Last year, the South Korean economy marked the slowest on-year growth pace in six years, amid shrinking corporate investment and slowing exports, central bank data showed Tuesday.
Expanded government spending in the final quarter of the year was seen as having raised the annual figure to meet the government target level, while private sector remained sluggish, according to the bank.
The country’s economy grew 2.7 percent on-year in 2018, down from 3.1 percent in the previous year, according to the advance estimate released by the Bank of Korea.
Though this met the BOK’s earlier forecast, it fell short of the International Monetary Fund’s 2.8 percent forecast and also marked the slowest on-year growth since the 2.3 percent observed in 2012.
Of the total yearly growth, 1 percent was attained in the final quarter, rising 0.4 percentage point from the previous quarter on the back of expanded fiscal spending.
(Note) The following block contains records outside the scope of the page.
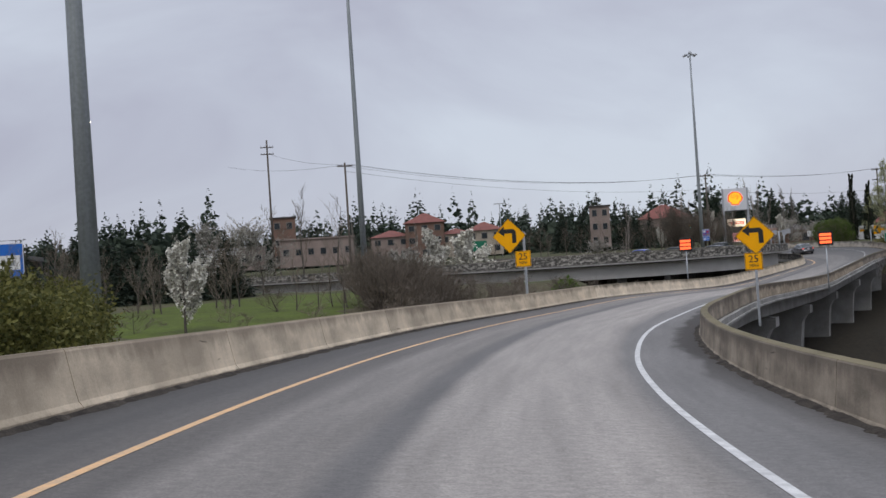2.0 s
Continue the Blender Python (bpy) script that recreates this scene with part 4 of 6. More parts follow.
# ---- painted marks on the ramp ----
def road_z(x, y):
    th = math.degrees(math.atan2(y - LOOP[1], x - LOOP[0]))
    r = math.hypot(x - LOOP[0], y - LOOP[1])
    lo, hi = lerp_table(th, R_LEFT), lerp_table(th, R_RIGHT)
    f = (r - lo) / (hi - lo)
    return lerp_table(th, Z_LEFT) * (1 - f) + lerp_table(th, Z_RIGHT) * f


def painted(name, outline, label, up=0.006):
    """A painted mark: a thin skin that lies on the banked road."""
    bm = bmesh.new()
    vs = [bm.verts.new((x, y, 0)) for x, y in outline]
    bm.faces.new(vs)
    bmesh.ops.triangulate(bm, faces=bm.faces[:])
    for v in bm.verts:
        v.co.z = road_z(v.co.x, v.co.y) + up
    bmesh.ops.recalc_face_normals(bm, faces=bm.faces[:])
    me = bpy.data.meshes.new(name)
    bm.to_mesh(me)
    bm.free()
    me.materials.append(M_WHITE_LINE)
    return tagged(new(name, me), label, "road marking", kind="structure")


def dash(p, q, w=0.11):
    d = (Vector(q) - Vector(p)).normalized()
    n = Vector((d.y, -d.x)) * w / 2
    a, b = Vector(p), Vector(q)
    m_ = (a + b) / 2
    painted("lane_dash", [a + n, m_ + n, b + n, b - n, m_ - n, a - n], "white broken lane line on the bend")


for p, q in (((-48.4, 186.5), (-49.1, 187.2)), ((-50.9, 189.05), (-52.1, 190.0)), ((-53.5, 190.9), (-55.6, 192.0)), ((-55.9, 192.2), (-59.1, 194.0)), ((-59.3, 194.1), (-63.5, 196.2)), ((-64.2, 196.5), (-69.0, 198.2)),
             ((-56.5, 199.2), (-57.8, 199.7)), ((-45.6, 184.0), (-46.3, 184.7))):
    dash(p, q)
tip, tail_ = Vector((-50.85, 185.75)), Vector((-48.55, 184.45))
ax_ = (tip - tail_).normalized()
nx_ = Vector((ax_.y, -ax_.x))
arrow = [(0.0, 0.10), (0.55, 0.27), (1.15, 0.30), (1.55, 0.24), (1.50, 0.52), (2.66, 0.0), (1.62, -0.42), (1.62, -0.02), (1.15, 0.06), (0.6, 0.02), (0.04, -0.14)]
painted("lane_arrow", [tail_ + ax_ * a + nx_ * b for a, b in arrow], "white painted turn arrow on the asphalt")

# ---- second barrier, freeway, overpass ----
def straight_wall(name, a, b, z0, z1a, z1b, thick, material, label):
    a, b = Vector(a), Vector(b)
    d = (b - a).normalized()
    n = Vector((d.y, -d.x)) * thick / 2
    top = thing(name, label, "wall", kind="structure")
    k = max(1, int((b - a).length / 3.6))
    for i in range(k):
        p, q = a.lerp(b, i / k) + d * 0.01, a.lerp(b, (i + 1) / k) - d * 0.01
        za, zb = z1a + (z1b - z1a) * i / k, z1a + (z1b - z1a) * (i + 1) / k
        v = [(*(p + n), z0), (*(q + n), z0), (*(q - n), z0), (*(p - n), z0), (*(p + n), za), (*(q + n), zb), (*(q - n), zb), (*(p - n), za)]
        f = [(0, 3, 2, 1), (4, 5, 6, 7), (0, 1, 5, 4), (1, 2, 6, 5), (2, 3, 7, 6), (3, 0, 4, 7)]
        L_ = (q - p).length
        uv = [(i * 3.6, 0.0), (i * 3.6 + L_, 0), (i * 3.6 + L_, 0), (i * 3.6, 0)] + [(i * 3.6, 0.75), (i * 3.6 + L_, 0.75), (i * 3.6 + L_, 0.75), (i * 3.6, 0.75)]
        part("wall_panel", mesh_from(name, v, f, material, False, uv), top)
    return top


M_WALL = mat("stained_wall_concrete", (0.40, 0.355, 0.285), 0.92, second=(0.205, 0.180, 0.142), var=0.3, scale=0.8, fine=14, bump=0.3, stretch=(1, 1, 0.35), spec=0.2)
straight_wall("wall_second", (-31.35, 27.5), (-37.8, 38.6), -3.4, -0.50, -1.05, 0.35, M_WALL, "stained concrete wall end beside the ramp")

# gritty shoulder with a strip of dead grass between the wall and the freeway barrier
M_SHOULDER = mat("gritty_dark_shoulder", (0.090, 0.080, 0.068), 0.95, second=(0.050, 0.045, 0.040), scale=0.35, fine=12, bump=0.5, bump_dist=0.03, spec=0.08)
M_DEAD_GRASS = mat("dead_grass", (0.125, 0.110, 0.050), 0.95, second=(0.075, 0.068, 0.036), scale=0.5, fine=14, bump=0.7, bump_dist=0.05, spec=0.08)
sa, sb, sc, sd_ = Vector((-53.2, 43.2)), Vector((-64.6, 23.8)), Vector((-46.0, 12.0)), Vector((-31.6, 27.0))
sg_v, sg_f, NS = [], [], 26
for j in range(NS + 1):
    for i in range(NS + 1):
        q = sa.lerp(sb, i / NS).lerp(sd_.lerp(sc, i / NS), j / NS)
        rim_ = min(i, NS - i, j, NS - j)
        sg_v.append((q.x, q.y, (-2.15 if rim_ else -3.4) + 0.10 * noise.noise(Vector((q.x * 0.4, q.y * 0.4, 7.0))) + (0.05 if 2 <= j <= 8 else 0.0)))
sg_f = [(j * (NS + 1) + i, (j + 1) * (NS + 1) + i, (j + 1) * (NS + 1) + i + 1, j * (NS + 1) + i + 1) for j in range(NS) for i in range(NS)]
sg_me = mesh_from("freeway_shoulder", sg_v, sg_f, [M_SHOULDER, M_DEAD_GRASS], True)
for p_ in sg_me.polygons:
    if 1 <= p_.index // NS <= 8 + 2.5 * noise.noise(Vector((p_.index % NS * 0.4, 0, 0))):
        p_.material_index = 1
tagged(new("freeway_shoulder", sg_me), "gritty dark shoulder with a strip of dead grass", "ground", kind="structure")
straight_wall("wall_freeway", (-66.0, 22.0), (-53.0, 43.8), -3.4, -1.35, -1.55, 0.4, M_PARAPET_DARK, "dark concrete barrier along the freeway edge")

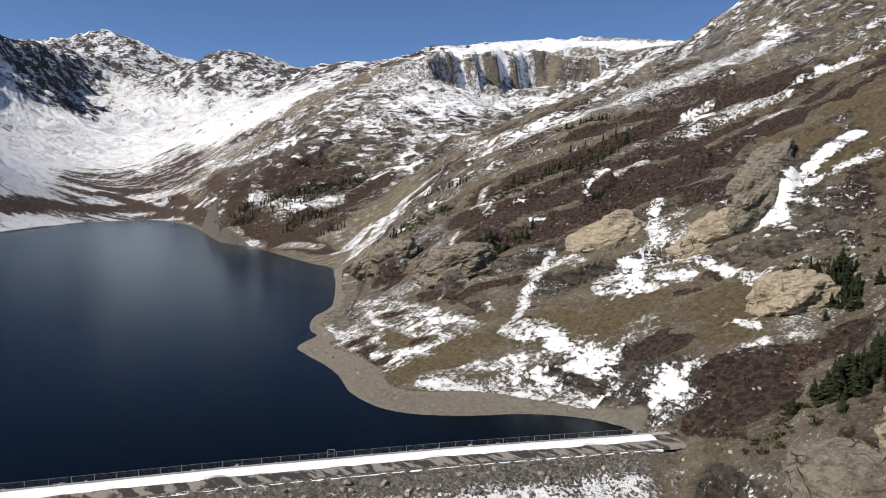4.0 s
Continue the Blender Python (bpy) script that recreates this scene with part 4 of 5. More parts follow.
    for kind, strength, half, line in STROKES:
        xs, ys = [p[0] for p in line], [p[1] for p in line]
        pick = (x > min(xs) - 2 * half - 4) & (x < max(xs) + 2 * half + 4) & (y > min(ys) - 2 * half - 4) & (y < max(ys) + 2 * half + 4)
        d = line_gap(x[pick], y[pick], line)[0] + half * 0.45 * n2[pick] + half * 0.3 * n3[pick]
        f = 1 - smooth(d, half * 0.55, half * 1.25)
        if kind == "snow":
            snow[pick] = np.maximum(snow[pick], f * (strength * 0.84 + 0.1 * n3[pick])); scrub[pick] *= 1 - f * strength
        elif kind in ("scrub", "brown"):
            scrub[pick] = np.maximum(scrub[pick], f * strength)
            snow[pick] *= 1 - f * (0.75 if kind == "scrub" else 0.62)
        elif kind == "grass":
            grass[pick] = np.maximum(grass[pick], f * strength); snow[pick] *= 1 - 0.7 * f; rock[pick] *= 1 - 0.7 * f
        elif kind == "loose":
            snow[pick] = snow[pick] * (1 - f) + f * (strength + 0.05); gravel[pick] = np.maximum(gravel[pick], 0.95 * f)
        elif kind == "bare":
            rock[pick] = np.maximum(rock[pick], f); snow[pick] *= np.clip(1 - f * strength * 0.55, 0, 1)
        elif kind == "path":
            path[pick] = np.maximum(path[pick], f * strength); snow[pick] *= 1 - f; scrub[pick] *= 1 - f
        else:
            dirt[pick] = np.maximum(dirt[pick], f); snow[pick] *= 1 - f
    one = np.clip(np.stack([snow, scrub, grass, ones], 1), 0, 1)
    two = np.clip(np.stack([rock, forest, gravel, ones], 1), 0, 1)
    # Shaded sides, plus head, cliff, knoll, scree: where the darker copies go.
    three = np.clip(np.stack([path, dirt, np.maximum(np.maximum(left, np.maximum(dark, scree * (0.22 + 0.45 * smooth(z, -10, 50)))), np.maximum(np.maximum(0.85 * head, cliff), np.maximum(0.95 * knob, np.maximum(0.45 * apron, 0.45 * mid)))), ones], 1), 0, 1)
    return one, two, three


COVER = ground_cover()


def cover_at(x, y, which, channel):
    j = np.clip(np.searchsorted(GRID_Y, y), 0, len(GRID_Y) - 1)
    i = np.clip(np.searchsorted(GRID_X, x), 0, len(GRID_X) - 1)
    return COVER[which][j * len(GRID_X) + i, channel]


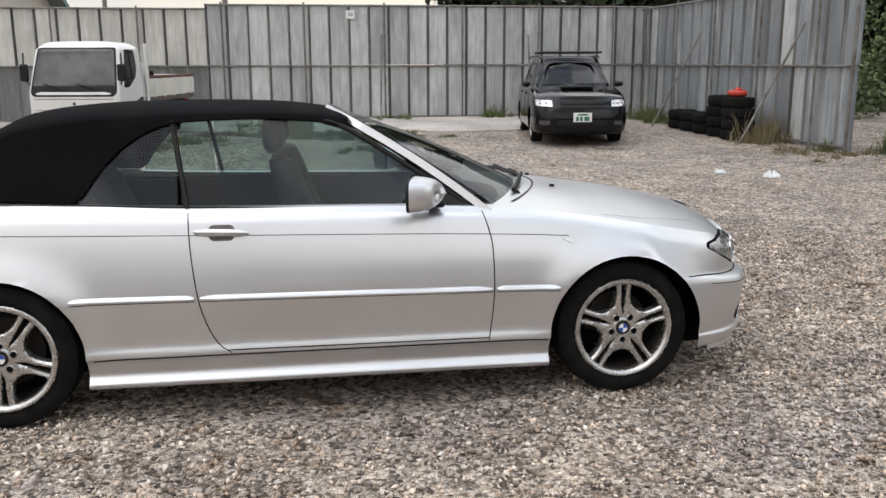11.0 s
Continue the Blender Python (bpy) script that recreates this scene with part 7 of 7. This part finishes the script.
        for a in (axf, axr):
            simple_wheel(root, pose(s * 0.955, a, r - 0.005, 0, 0, 0 if s > 0 else 180), r, 0.2, 0.21, 5, BARREL, steel=True)
            A_ = np.linspace(-0.1, math.pi + 0.1, 24)
            PP = np.array([[(s * x, a + (r + 0.09) * math.cos(q_), r + (r + 0.09) * math.sin(q_)) for x in (1.005, 0.98, 0.5)] for q_ in A_])
            Geo().grid(PP).make("wheel_housing", LINER, root)
        mr = Geo().tube([(s * 0.90, f - 0.12, 1.22), (s * 1.02, f + 0.06, 1.40), (s * 1.0, f + 0.08, 1.84)], 0.016, 6).make("mirror_arm", TRIM, root)
        Geo().box((s * 1.0 - 0.09, f + 0.03, 1.42), (s * 1.0 + 0.09, f + 0.10, 1.80), 0.03).make("mirror_head", TRIM, mr)
    for x in (-0.75, 0.1):
        pts = [fr(x + 0.11 * k, 1.385 + 0.018 * k, 0.020) for k in range(8)]
        Geo().tube([p_ for p_ in pts if p_ is not None], 0.016, 5).make("wiper", TRIM, root)
    # body set low on its wheels
    for ob in root.children_recursive:
        if ob.type == "MESH" and not any(p and p.name.startswith("wheel") for p in (ob, ob.parent)):
            mb = ob.matrix_basis.copy()
            if mb.translation.length > 0.1:
                mb.translation.z = 0.36 + 0.942 * (mb.translation.z - 0.42)
                ob.matrix_basis = mb
            else:
                for v in ob.data.vertices:
                    v.co.z = 0.36 + 0.942 * (v.co.z - 0.42)


build_bus()


# ---- trucks ----
def truck(name, label, x, y, rz, L, wb, fo, W, cabL, H, bedH, r, dark=False, long_=False):
    root = thing(name, at(x, y, rz), label, "truck")
    f, b, hw = L / 2, -L / 2, W / 2
    zb, zt = (0.62 + (H - 0.62) * 0.36, H - 0.08) if long_ else (0.93, H - 0.07)
    P = round_box(hw, f - cabL, f, 0.62 if long_ else 0.42, H, 0.08, 0.07, 0.34, 28, knee=zb)
    g = Geo().grid(P)
    axf = f - fo
    cast = caster(g)
    link("cab", *arch_cut(g, (axf,), r, r + 0.08, hw - 0.25), WHITEPAINT, root)
    fr = lambda xx, z, o: cast((xx, f + 2, z), (0, -1, 0), o)
    gr0 = 0.66 if long_ else 0.46
    patch(rounded([(-hw + 0.035, zb + 0.02), (-hw + 0.10, zb - 0.05), (hw - 0.10, zb - 0.05), (hw - 0.035, zb + 0.02), (hw - 0.11, zt), (-hw + 0.11, zt)], 0.05), fr, "windscreen_seal", TRIM, root, 0.004, 0.01, steps=5)
    patch(rounded([(-hw + 0.075, zb + 0.13), (hw - 0.075, zb + 0.13), (hw - 0.135, zt - 0.03), (-hw + 0.135, zt - 0.03)], 0.04), fr, "windscreen", GLASSTRUCK, root, 0.010, 0.01, steps=6)
    for x_ in (-0.42, 0.16):
        wp_ = [q_ for q_ in [fr(x_ + 0.075 * k, zb + 0.06 + 0.022 * k, 0.022) for k in range(6)] if q_ is not None]
        Geo().tube(wp_, 0.011, 5).make("wiper", TRIM, root)
    for z_ in (zb - 0.09, gr0 + 0.185):
        Geo().tube([q_ for q_ in [fr(x_, z_, 0.0) for x_ in np.linspace(-hw + 0.04, hw - 0.04, 16)] if q_ is not None], 0.005, 5).make("panel_gap", SEAM, root)
    band = patch(rounded([(-hw + 0.06, gr0), (hw - 0.06, gr0), (hw - 0.06, gr0 + 0.15), (-hw + 0.06, gr0 + 0.15)], 0.03), fr, "grille", LAMPDARK, root, 0.006, 0.01, steps=4)
    patch(rounded([(-0.35, gr0 + 0.02), (0.35, gr0 + 0.02), (0.35, gr0 + 0.13), (-0.35, gr0 + 0.13)], 0.02), fr, "grille_slot", TRIM, band, 0.010, 0.02, steps=3)
    p = fr(0, 1.0 if long_ else 0.76, 0.004)
    Geo().lathe([(0, 0), (0.008, 0.03), (0, 0.045)], 3, "z").make("emblem", LAMPDARK, root, m=Matrix.Translation(p) @ pose(0, 0, 0, -90, 0, 0))
    bz0 = 0.0 if long_ else -0.16
    bm_ = Geo().box((-hw, f - 0.10, 0.36 + bz0), (hw, f + 0.07, 0.60 + bz0), 0.05).make("front_bumper", DUSTWHITE, root)
    if not long_:
        Geo().box((-hw + 0.02, f - 0.06, 0.165), (hw - 0.02, f + 0.085, 0.225), 0.02).make("bumper_lip", WHITEPAINT, bm_)
        Geo().box((-0.30, f + 0.06, 0.29), (0.30, f + 0.08, 0.39), 0.01).make("bumper_plate", CLADGREY, bm_)
    for s in (-1, 1):
        patch(rounded([(s * (hw - 0.36), gr0 + 0.02), (s * (hw - 0.08), gr0 + 0.02), (s * (hw - 0.08), gr0 + 0.13), (s * (hw - 0.36), gr0 + 0.13)], 0.02), fr, "headlamp", LAMPGREY, band, 0.012, 0.03, steps=3)
        for xx in (0.35, 0.6):
            Geo().box((s * hw * xx - 0.08, f + 0.06, 0.44 + bz0), (s * hw * xx + 0.08, f + 0.08, 0.53 + bz0), 0.02).make("bumper_slot", TRIM, bm_)
        sd = lambda yy_, z, o, s=s: cast((s * 3, yy_, z), (-s, 0, 0), o)
        ys_ = f - cabL
        shape = [(f - 0.34, zb - 0.16), (f - 0.36, zb + 0.1), (f - 0.55, zt - 0.03), (ys_ + 0.30, zt - 0.03), (ys_ + 0.28, zb + 0.10), (f - 0.72, zb + 0.08), (f - 0.62, zb - 0.16)]
        if not long_:
            shape = [(f - 0.28, zb + 0.10), (f - 0.54, zt - 0.03), (f - 1.02, zt - 0.03), (f - 1.04, zb + 0.46), (f - 0.92, zb + 0.28), (f - 0.55, zb + 0.10)]
        wn_ = patch(rounded(shape, 0.04), sd, "door_window", GLASSDARK, root, 0.005, 0.01, steps=4)
        Geo().tube([sd(f - 0.72, z, 0.008) for z in np.linspace(zb + (0.1 if long_ else 0.25), zt - 0.04, 4)], 0.012, 5).make("window_bar", TRIM, wn_)
        Geo().tube([q_ for q_ in [sd(ys_ + 0.14, z, 0.0) for z in np.linspace(0.7, zt, 8)] if q_ is not None], 0.005, 5).make("door_gap", SEAM, root)
        hp_ = sd(ys_ + 0.30, zb - 0.12, 0.01)
        Geo().box((-0.012, -0.07, -0.03), (0.012, 0.07, 0.03), 0.01).make("door_handle", TRIM, root, m=Matrix.Translation(hp_))
        mr = Geo().tube([(s * (hw - 0.05), f - 0.2, zb + 0.1), (s * (hw + 0.06), f - 0.04, zb + 0.25), (s * (hw + 0.05), f - 0.08, zt - 0.1)], 0.014, 6).make("mirror_arm", TRIM, root)
        Geo().box((s * (hw + 0.05) - 0.08, f - 0.09, zb + 0.22), (s * (hw + 0.05) + 0.08, f - 0.03, zb + 0.52), 0.03).make("mirror_head", TRIM, mr)
        Geo().box((s * hw - 0.02, ys_ + 0.02, 0.40), (s * hw + 0.012, axf - r - 0.05, 0.74), 0.02).make("sill_cover", TRIM, root)
        for a in (axf, axf - wb):
            simple_wheel(root, pose(s * (hw - 0.03), a, r - 0.005, 0, 0, 0 if s > 0 else 180), r, 0.2 if a == axf else 0.36, r * 0.56, 5, ALLOY if not long_ else ALLOYDARK, steel=True)
        A_ = np.linspace(0.0, math.pi, 24)
        PP = np.array([[(s * x_, axf + (r + 0.08) * math.cos(q_), r + (r + 0.08) * math.sin(q_)) for x_ in (hw - 0.005, hw - 0.4)] for q_ in A_])
        Geo().grid(PP).make("wheel_housing", LINER, root)
        Geo().tube([(s * (hw - 0.004), axf + (r + 0.10) * math.cos(q_), r + (r + 0.10) * math.sin(q_)) for q_ in A_], 0.035, 6).make("arch_trim", TRIM, root)
        Geo().box((s * 0.36 - 0.04, b + 0.1, 0.48), (s * 0.36 + 0.04, f - 0.5, 0.64), 0.01).make("chassis_rail", LINER, root)
    # load bed
    y1, wbed = f - cabL - 0.12, hw + 0.03
    bed = Geo().box((-wbed, b, bedH - 0.10), (wbed, y1, bedH), 0.01).make("bed_floor", DUSTWHITE if long_ else ALLOYDARK, root)
    sh = 0.48 if long_ else 0.40
    for s in (-1, 1):
        sp_ = Geo().box((s * wbed - 0.02, b, bedH), (s * wbed + 0.02, y1, bedH + sh), 0.008).make("side_board", WHITEPAINT if long_ else BUSWHITE, root)
        Geo().box((s * wbed - 0.03, b, bedH + sh - 0.05), (s * wbed + 0.03, y1, bedH + sh + 0.01), 0.01).make("board_rim", WHITEPAINT if long_ else RUST, sp_)
        k = b + 0.25
        while k < y1 and not long_:
            Geo().box((s * (wbed + 0.02) - 0.015, k - 0.03, bedH - 0.02), (s * (wbed + 0.02) + 0.015, k + 0.03, bedH + sh * 0.9), 0.008).make("stanchion", BUSWHITE, sp_)
            k += 0.62
    Geo().box((-wbed, b - 0.02, bedH), (wbed, b + 0.02, bedH + sh), 0.008).make("tailboard", BUSWHITE, root)
    Geo().box((-wbed, y1 - 0.02, bedH), (wbed, y1 + 0.02, bedH + 0.55 + (0.35 if long_ else 0.1)), 0.008).make("headboard", WHITEPAINT, root)
    for s in (-1, 1):
        Geo().tube([(s * (wbed - 0.02), y1 + 0.05, bedH - 0.1), (s * (wbed - 0.02), y1 + 0.05, H + (0.25 if long_ else 0.02))], 0.035, 6).make("head_post", WHITEPAINT, root)
        Geo().box((s * (hw - 0.2) - 0.16, axf - wb - r - 0.12, 0.62), (s * (hw - 0.2) + 0.16, axf - wb + r + 0.12, 0.66), 0.02).make("mudguard", BUSWHITE if not long_ else LINER, root)
    for s in (-1, 1):
        Geo().box((s * (hw - 0.22) - 0.12, b - 0.04, bedH - 0.24), (s * (hw - 0.22) + 0.12, b - 0.01, bedH - 0.14), 0.01).make("tail_lamp", REDLAMP, root)
    Geo().box((-hw + 0.1, b + 0.3, 0.40), (hw - 0.1, b + 0.9, bedH - 0.10), 0.03).make("undertray", LINER, root)
    return root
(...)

Government expenditure in the fourth quarter grew 3.1 percent from the previous quarter, recording the steepest on-quarter rate of increase in eight years and three months. Compared to a year earlier, the rate of increase stood at a 10-year high of 7.1 percent, indicating that the Seoul government pumped as much money into the economy as it had in the aftermath of the global financial crisis.
Park Yang-su, director general of the economic statistics department at the Bank of Korea, on Tuesday gives a briefing on the country’s economic growth figures for 2018. (Yonhap)
“The government made pump-priming efforts during the final quarter to counter the slowdown in exports,” said Park Yang-su, director general of the economic statistics department at the BOK.
The most drastic increase in expenditure was observed in the production cost for public goods, such as water pipes and construction material, the BOK data showed.
“The social overhead capital sector saw a rise in government spending during the fourth quarter, as several local governments sped up pending construction projects after taking office in July.”
Meanwhile, the country’s gross national income is likely to have surpassed $31,000 per capita last year for the first time. In the previous year, the per capita income stood at $29,745, missing the $30,000 mark.
Despite supplementary actions by the government, concerns lingered, as corporate investment remained sluggish.
Construction investment shed 4 percent last year from a year earlier, marking the steepest on-year pace of decrease since the 2008 Asian financial crisis, while facility investment shrank to a nine-year low of 1.7 percent in the same period.
By industry, the manufacturing sector slowed down to 3.6 percent from 4.4 percent two years before, and the construction business dipped to a seven-year low of 4.2 percent.